Printed several favorite family photos for display on a corkboard – student’s choice.
Practiced going to doctor and dentist ALONE for final vaccinations, etc.
Purchased rain gear appropriate for getting to/from class in a deluge/snow.
Gathered a toolkit of random desk items, cold medicine, sewing kit, 3m hangers, postage stamps, etc.
We opted for the buy ahead plan for dorm items. Target and the like can be a nightmare in college towns at move-in time!

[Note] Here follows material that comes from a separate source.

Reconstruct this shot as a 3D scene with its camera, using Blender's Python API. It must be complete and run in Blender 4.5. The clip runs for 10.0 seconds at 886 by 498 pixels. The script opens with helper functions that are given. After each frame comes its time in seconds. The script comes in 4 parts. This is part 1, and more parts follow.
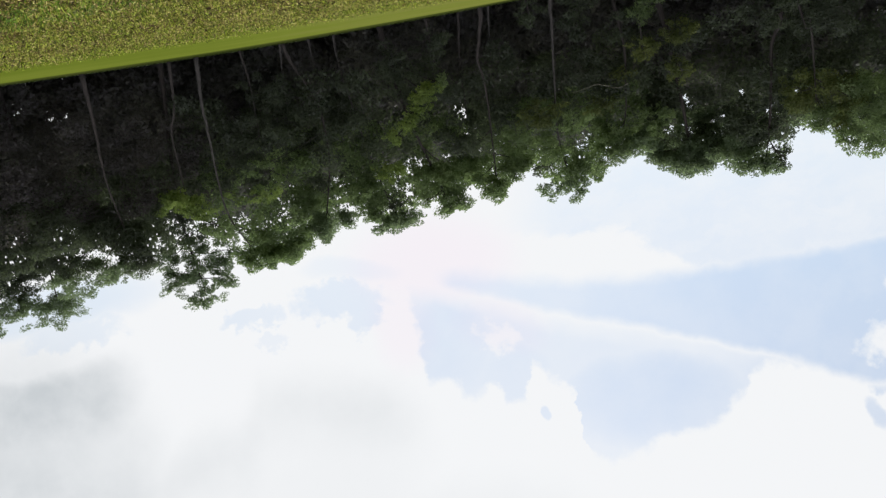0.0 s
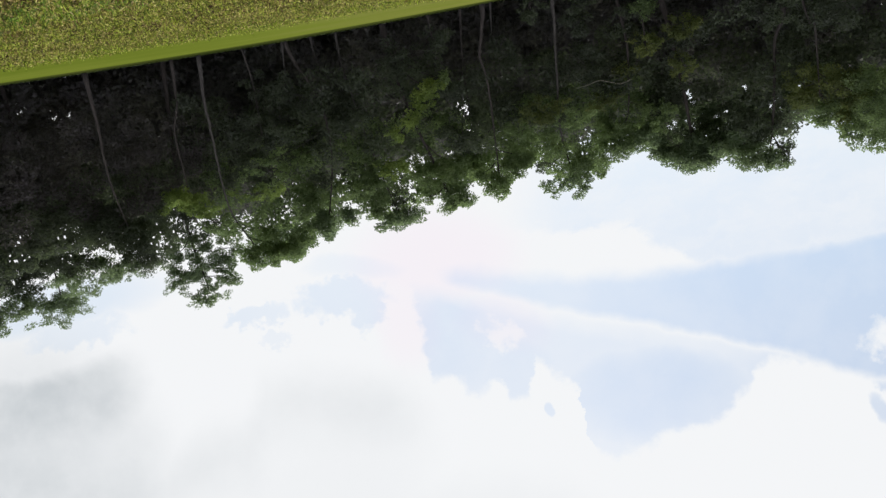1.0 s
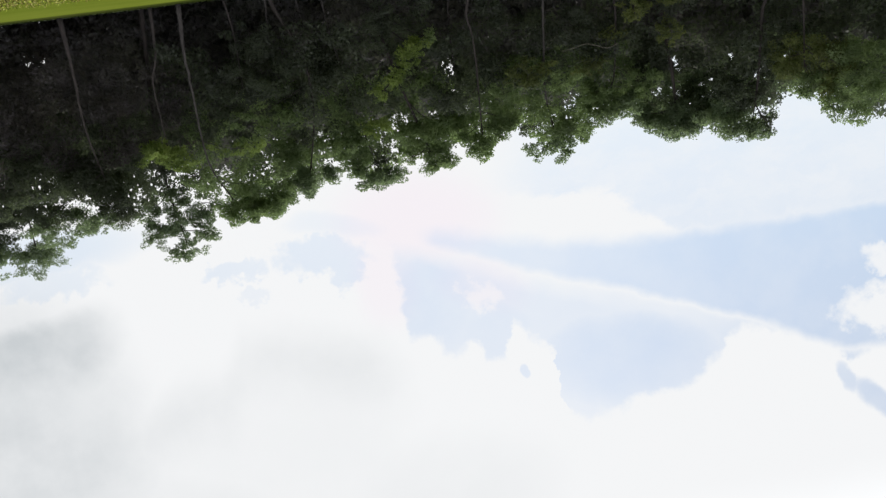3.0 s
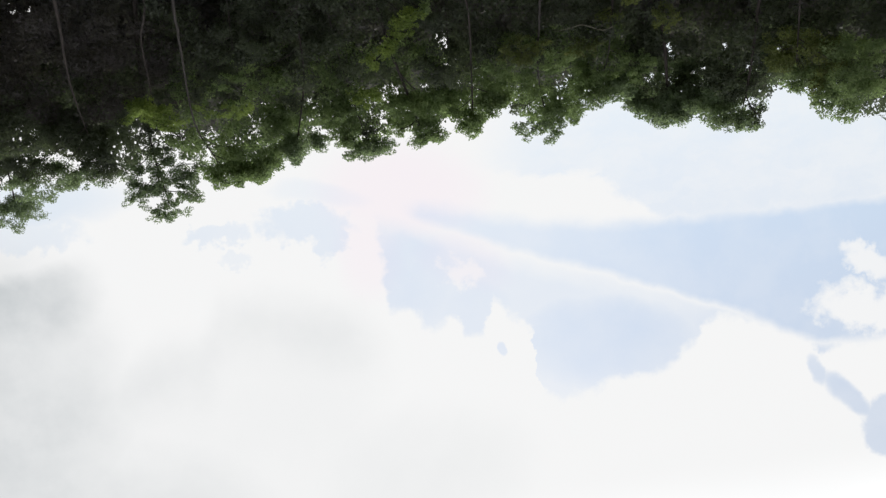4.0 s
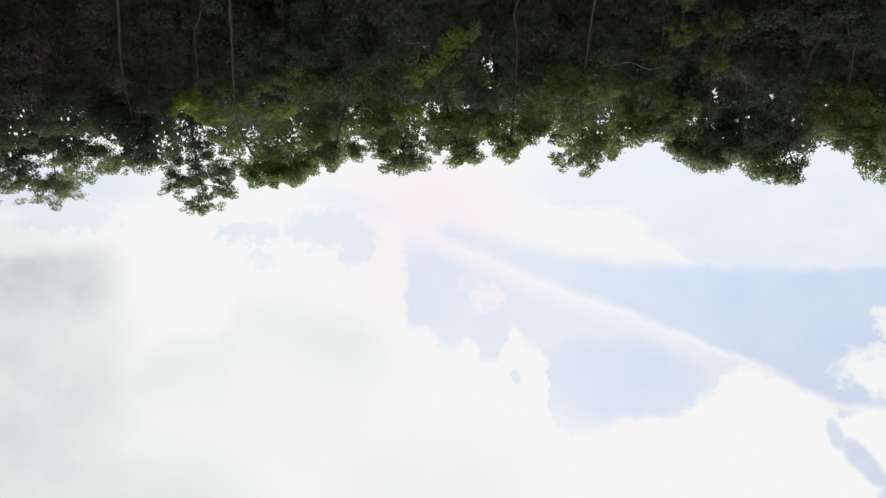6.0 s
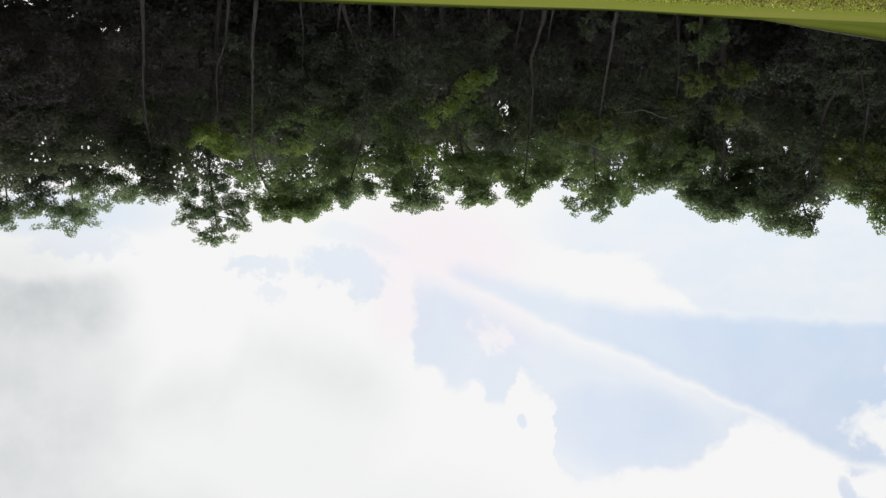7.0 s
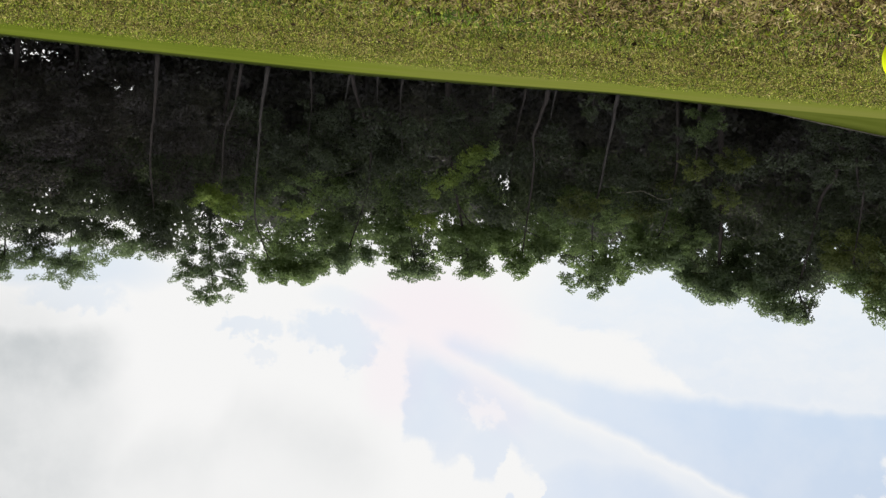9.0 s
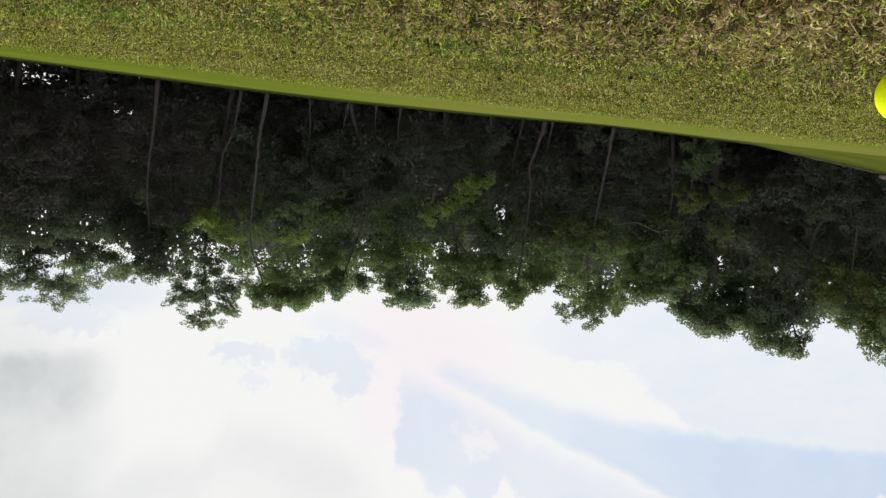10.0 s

From one who encounters students on a daily basis- please, please, make sure your students have a copy of not only the medical insurance card, but the prescription card too. They will need them- and telling the doctor’s office or pharmacy that " I think it’s Blue Cross"- is not enough. And don’t forget that if your insurance changes in January, they will need the new cards then too.

Check to see when the “parent orientation” is (if the school has that). My son’s was in the summer, my daughter’s just prior to school beginning. I was surprised to see a “parent” orientation, but my son’s was very helpful, so we will attend our D’s (and attend her matriculation “walk”)

Cant say this enough; get any and all hotel/motel reservations asap. I paid $150 a night for the Fall Family weekend in Ithaca - that same 2.5* hotel is now (2 weeks after I made the reservation) over $200 a night.

We lucked out for our daughter’s orientation - we found a great rate on HW. Prices were already going up for the Fall Family weekend there. (We had told our son that we would go to his freshman and his senior family weekends - unfortunately, his senior and our daughter’s freshman weekends fall on the same Fall - I say unfortunately not because we don’t want to go, but it is a lot of $ when both are in school.)

Also - be on the lookout for sales of Twin XL sheets. (Check the college - most have twin xl beds.) Look for sales of 3M Command Adhesive Hooks - handy yet expensive if you don’t look ahead. Another thing to think about is if the climate is very different at the college - we invested in a really warm winter coat at clearance cost at the end of this winter. We are also looking for a clearance backpack - my D’s is on its last legs, and will need one, but we don’t want to pay August prices for a new one.

Your child will need their social security card with them if they want to get a job.

Your child must sign a release for you as parents to be able to access their college stuff. She signed one for the health center, and maybe another one for be to me able to speak with financial aid.

Something I didn’t do, but recently learned about here on cc, is to have your adult child (18 or older) sign a medical directive to give you permission to make medical decisions for them if they are not able to.

Student should sign up for orientation. In some cases, the early dates mean earlier registration time for classes compared to frosh in later orientation dates.

Before orientation, student should check what first semester courses are needed for his/her intended major(s).

Before orientation, student should check placement guidelines for English, math, foreign language, etc. courses that s/he may take in college. If AP or IB credit is involved, it would be a good idea for him/her to try the old final exams of the courses that the AP or IB credit allows skipping.